SUPPLIED MATERIAL:
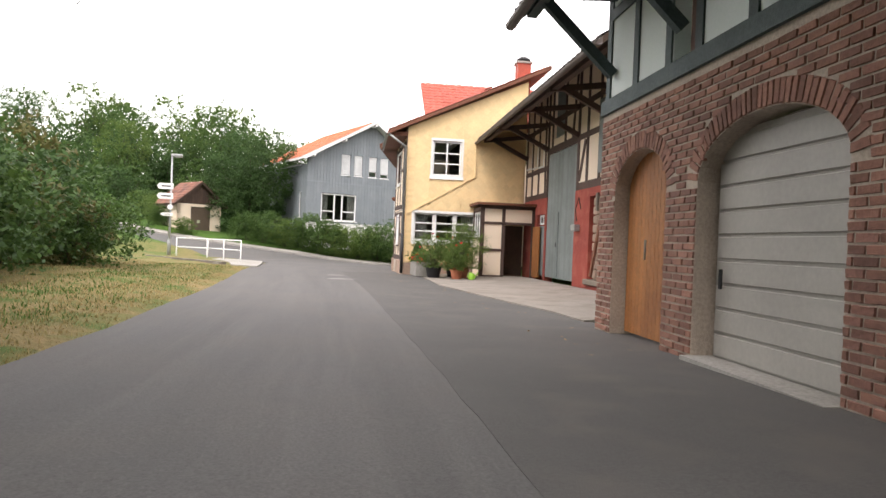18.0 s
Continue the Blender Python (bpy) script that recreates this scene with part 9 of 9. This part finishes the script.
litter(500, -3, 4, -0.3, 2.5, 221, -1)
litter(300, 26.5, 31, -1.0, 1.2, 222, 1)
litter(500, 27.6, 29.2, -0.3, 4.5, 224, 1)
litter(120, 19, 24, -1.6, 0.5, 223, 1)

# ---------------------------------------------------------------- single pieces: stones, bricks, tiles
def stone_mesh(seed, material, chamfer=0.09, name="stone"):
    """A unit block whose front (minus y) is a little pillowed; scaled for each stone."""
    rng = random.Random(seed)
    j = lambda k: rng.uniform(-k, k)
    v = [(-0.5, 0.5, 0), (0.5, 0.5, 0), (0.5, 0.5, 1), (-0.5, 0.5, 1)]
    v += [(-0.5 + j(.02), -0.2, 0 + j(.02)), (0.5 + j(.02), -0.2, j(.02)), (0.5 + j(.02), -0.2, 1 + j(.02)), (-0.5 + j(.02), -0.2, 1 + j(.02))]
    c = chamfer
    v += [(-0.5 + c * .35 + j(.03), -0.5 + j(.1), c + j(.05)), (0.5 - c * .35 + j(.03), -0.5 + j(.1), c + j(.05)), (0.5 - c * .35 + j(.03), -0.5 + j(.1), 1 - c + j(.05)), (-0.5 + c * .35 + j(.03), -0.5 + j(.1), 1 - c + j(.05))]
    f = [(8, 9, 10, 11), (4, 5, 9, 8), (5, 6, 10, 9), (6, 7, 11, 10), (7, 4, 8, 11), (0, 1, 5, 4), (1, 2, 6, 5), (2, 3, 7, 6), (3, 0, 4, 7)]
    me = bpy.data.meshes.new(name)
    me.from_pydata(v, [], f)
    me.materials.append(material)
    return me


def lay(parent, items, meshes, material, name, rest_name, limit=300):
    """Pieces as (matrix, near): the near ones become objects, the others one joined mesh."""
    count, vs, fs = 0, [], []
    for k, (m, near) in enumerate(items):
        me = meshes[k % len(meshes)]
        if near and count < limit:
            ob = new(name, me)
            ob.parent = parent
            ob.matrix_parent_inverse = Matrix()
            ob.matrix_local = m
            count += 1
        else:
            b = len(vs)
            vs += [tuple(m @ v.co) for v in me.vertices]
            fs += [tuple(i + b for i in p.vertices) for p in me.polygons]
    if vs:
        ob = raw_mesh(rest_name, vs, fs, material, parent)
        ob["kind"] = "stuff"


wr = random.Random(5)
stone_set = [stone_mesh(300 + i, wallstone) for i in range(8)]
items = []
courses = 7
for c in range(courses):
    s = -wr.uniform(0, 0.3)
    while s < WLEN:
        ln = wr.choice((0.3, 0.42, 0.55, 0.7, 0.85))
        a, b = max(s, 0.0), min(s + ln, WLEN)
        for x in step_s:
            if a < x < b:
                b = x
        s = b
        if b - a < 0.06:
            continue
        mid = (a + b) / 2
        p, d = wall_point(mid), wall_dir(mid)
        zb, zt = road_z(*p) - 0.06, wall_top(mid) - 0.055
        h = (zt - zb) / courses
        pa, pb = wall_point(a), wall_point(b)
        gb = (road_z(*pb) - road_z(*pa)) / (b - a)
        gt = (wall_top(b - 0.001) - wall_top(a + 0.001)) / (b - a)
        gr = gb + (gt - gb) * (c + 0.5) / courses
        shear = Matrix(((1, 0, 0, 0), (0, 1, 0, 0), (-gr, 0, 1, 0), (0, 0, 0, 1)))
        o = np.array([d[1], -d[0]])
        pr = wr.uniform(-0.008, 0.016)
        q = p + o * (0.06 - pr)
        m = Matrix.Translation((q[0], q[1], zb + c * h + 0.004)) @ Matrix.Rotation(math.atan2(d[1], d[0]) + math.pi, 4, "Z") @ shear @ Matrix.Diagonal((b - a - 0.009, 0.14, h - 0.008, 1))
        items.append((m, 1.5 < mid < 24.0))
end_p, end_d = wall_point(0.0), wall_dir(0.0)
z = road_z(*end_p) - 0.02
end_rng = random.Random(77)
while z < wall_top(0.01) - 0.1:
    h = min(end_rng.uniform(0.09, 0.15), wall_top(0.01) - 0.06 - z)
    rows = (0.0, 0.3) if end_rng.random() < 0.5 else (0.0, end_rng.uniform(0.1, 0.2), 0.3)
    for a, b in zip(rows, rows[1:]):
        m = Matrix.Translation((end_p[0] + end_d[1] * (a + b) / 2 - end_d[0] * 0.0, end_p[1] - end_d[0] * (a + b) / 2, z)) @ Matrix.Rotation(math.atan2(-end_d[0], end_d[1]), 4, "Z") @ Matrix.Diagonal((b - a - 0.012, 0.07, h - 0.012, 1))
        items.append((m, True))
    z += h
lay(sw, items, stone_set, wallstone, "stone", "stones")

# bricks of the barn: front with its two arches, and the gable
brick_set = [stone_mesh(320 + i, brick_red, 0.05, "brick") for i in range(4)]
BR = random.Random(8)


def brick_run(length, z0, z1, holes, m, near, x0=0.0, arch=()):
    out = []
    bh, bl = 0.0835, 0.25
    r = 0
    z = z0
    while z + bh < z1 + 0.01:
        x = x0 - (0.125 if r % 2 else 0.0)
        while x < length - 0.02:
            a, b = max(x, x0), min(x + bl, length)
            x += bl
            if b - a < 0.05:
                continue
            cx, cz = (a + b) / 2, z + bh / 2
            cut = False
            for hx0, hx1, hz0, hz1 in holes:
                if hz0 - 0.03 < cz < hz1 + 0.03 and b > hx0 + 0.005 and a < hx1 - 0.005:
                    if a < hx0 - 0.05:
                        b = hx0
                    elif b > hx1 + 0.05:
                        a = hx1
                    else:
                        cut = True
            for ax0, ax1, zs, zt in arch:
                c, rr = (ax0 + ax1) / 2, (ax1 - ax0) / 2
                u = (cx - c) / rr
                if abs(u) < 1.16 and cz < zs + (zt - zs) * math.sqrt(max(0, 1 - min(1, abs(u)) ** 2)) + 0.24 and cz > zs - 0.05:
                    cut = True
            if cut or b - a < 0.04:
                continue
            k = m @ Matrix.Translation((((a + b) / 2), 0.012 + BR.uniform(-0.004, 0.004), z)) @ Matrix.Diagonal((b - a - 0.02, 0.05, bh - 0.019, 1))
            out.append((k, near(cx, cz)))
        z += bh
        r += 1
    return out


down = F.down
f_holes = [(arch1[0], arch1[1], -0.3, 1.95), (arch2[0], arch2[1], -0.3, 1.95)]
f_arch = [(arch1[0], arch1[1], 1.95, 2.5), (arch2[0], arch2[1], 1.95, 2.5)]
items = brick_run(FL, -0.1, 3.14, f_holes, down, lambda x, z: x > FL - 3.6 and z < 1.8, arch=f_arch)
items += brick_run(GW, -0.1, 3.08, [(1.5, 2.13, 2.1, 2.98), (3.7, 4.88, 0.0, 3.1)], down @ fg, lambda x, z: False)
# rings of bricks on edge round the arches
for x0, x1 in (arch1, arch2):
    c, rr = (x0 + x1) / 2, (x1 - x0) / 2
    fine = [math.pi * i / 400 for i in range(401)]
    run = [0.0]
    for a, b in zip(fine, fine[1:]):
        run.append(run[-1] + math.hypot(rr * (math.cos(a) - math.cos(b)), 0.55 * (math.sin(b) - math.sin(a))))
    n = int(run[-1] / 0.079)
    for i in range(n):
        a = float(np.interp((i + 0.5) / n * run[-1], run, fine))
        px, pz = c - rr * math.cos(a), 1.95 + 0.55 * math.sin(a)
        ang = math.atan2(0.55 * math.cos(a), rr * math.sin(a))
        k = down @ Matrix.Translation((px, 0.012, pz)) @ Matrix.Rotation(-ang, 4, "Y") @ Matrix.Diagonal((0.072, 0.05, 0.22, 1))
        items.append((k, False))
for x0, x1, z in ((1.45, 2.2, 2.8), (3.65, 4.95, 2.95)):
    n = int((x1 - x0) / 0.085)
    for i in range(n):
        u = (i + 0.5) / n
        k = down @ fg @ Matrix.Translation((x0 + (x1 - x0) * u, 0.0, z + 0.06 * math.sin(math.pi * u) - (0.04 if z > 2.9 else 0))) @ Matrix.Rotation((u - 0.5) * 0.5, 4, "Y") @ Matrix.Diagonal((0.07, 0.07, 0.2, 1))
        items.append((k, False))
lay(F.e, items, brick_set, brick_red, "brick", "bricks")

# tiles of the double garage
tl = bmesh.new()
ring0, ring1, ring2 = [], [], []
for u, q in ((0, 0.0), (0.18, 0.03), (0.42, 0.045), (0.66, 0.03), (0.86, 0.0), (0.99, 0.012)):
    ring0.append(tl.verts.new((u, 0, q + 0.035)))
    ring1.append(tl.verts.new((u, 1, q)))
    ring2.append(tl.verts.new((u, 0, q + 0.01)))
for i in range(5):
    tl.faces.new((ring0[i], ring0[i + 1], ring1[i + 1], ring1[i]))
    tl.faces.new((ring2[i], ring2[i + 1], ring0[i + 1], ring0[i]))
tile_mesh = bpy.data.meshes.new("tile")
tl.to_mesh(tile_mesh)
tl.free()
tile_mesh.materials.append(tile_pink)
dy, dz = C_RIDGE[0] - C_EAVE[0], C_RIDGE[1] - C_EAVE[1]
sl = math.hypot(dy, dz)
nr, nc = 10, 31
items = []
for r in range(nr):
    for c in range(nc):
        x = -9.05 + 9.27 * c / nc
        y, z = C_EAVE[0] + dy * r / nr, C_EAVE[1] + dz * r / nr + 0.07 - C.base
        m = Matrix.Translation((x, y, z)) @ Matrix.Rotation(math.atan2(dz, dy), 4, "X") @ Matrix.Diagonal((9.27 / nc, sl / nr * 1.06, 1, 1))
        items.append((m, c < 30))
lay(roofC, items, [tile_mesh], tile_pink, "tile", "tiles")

TASK STATEMENT:
Pull out every line in the data above that has the word "with".

SOLUTION TO THIS TASK:
Continue the Blender Python (bpy) script that recreates this scene with part 9 of 9. This part finishes the script.
# bricks of the barn: front with its two arches, and the gable